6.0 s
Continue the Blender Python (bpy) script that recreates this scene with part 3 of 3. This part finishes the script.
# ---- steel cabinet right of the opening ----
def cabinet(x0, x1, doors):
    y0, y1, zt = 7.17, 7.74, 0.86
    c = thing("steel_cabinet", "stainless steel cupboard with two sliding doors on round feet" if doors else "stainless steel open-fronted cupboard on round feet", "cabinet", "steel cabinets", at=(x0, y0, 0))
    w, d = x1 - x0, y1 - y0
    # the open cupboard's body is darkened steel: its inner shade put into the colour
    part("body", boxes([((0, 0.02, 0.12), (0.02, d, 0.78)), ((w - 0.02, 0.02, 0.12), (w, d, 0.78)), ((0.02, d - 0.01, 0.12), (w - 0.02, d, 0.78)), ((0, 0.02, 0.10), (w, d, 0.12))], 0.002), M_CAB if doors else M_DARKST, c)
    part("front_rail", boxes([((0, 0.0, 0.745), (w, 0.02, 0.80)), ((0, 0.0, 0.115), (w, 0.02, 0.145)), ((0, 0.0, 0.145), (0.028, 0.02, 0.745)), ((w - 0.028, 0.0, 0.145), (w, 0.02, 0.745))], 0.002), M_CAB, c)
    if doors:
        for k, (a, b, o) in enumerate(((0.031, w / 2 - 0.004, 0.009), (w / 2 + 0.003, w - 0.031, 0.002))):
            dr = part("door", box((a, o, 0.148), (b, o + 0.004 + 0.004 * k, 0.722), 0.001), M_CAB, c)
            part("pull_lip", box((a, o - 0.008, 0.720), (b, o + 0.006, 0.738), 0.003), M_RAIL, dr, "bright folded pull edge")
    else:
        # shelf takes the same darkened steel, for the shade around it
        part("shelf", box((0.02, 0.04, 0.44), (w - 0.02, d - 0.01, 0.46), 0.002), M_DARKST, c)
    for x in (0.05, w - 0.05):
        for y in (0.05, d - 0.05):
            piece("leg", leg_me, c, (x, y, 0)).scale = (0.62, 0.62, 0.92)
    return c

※

[Task] Copy all the lines, exactly.

[Complete output]
6.0 s
Continue the Blender Python (bpy) script that recreates this scene with part 3 of 3. This part finishes the script.
# ---- steel cabinet right of the opening ----
def cabinet(x0, x1, doors):
    y0, y1, zt = 7.17, 7.74, 0.86
    c = thing("steel_cabinet", "stainless steel cupboard with two sliding doors on round feet" if doors else "stainless steel open-fronted cupboard on round feet", "cabinet", "steel cabinets", at=(x0, y0, 0))
    w, d = x1 - x0, y1 - y0
    # the open cupboard's body is darkened steel: its inner shade put into the colour
    part("body", boxes([((0, 0.02, 0.12), (0.02, d, 0.78)), ((w - 0.02, 0.02, 0.12), (w, d, 0.78)), ((0.02, d - 0.01, 0.12), (w - 0.02, d, 0.78)), ((0, 0.02, 0.10), (w, d, 0.12))], 0.002), M_CAB if doors else M_DARKST, c)
    part("front_rail", boxes([((0, 0.0, 0.745), (w, 0.02, 0.80)), ((0, 0.0, 0.115), (w, 0.02, 0.145)), ((0, 0.0, 0.145), (0.028, 0.02, 0.745)), ((w - 0.028, 0.0, 0.145), (w, 0.02, 0.745))], 0.002), M_CAB, c)
    if doors:
        for k, (a, b, o) in enumerate(((0.031, w / 2 - 0.004, 0.009), (w / 2 + 0.003, w - 0.031, 0.002))):
            dr = part("door", box((a, o, 0.148), (b, o + 0.004 + 0.004 * k, 0.722), 0.001), M_CAB, c)
            part("pull_lip", box((a, o - 0.008, 0.720), (b, o + 0.006, 0.738), 0.003), M_RAIL, dr, "bright folded pull edge")
    else:
        # shelf takes the same darkened steel, for the shade around it
        part("shelf", box((0.02, 0.04, 0.44), (w - 0.02, d - 0.01, 0.46), 0.002), M_DARKST, c)
    for x in (0.05, w - 0.05):
        for y in (0.05, d - 0.05):
            piece("leg", leg_me, c, (x, y, 0)).scale = (0.62, 0.62, 0.92)
    return c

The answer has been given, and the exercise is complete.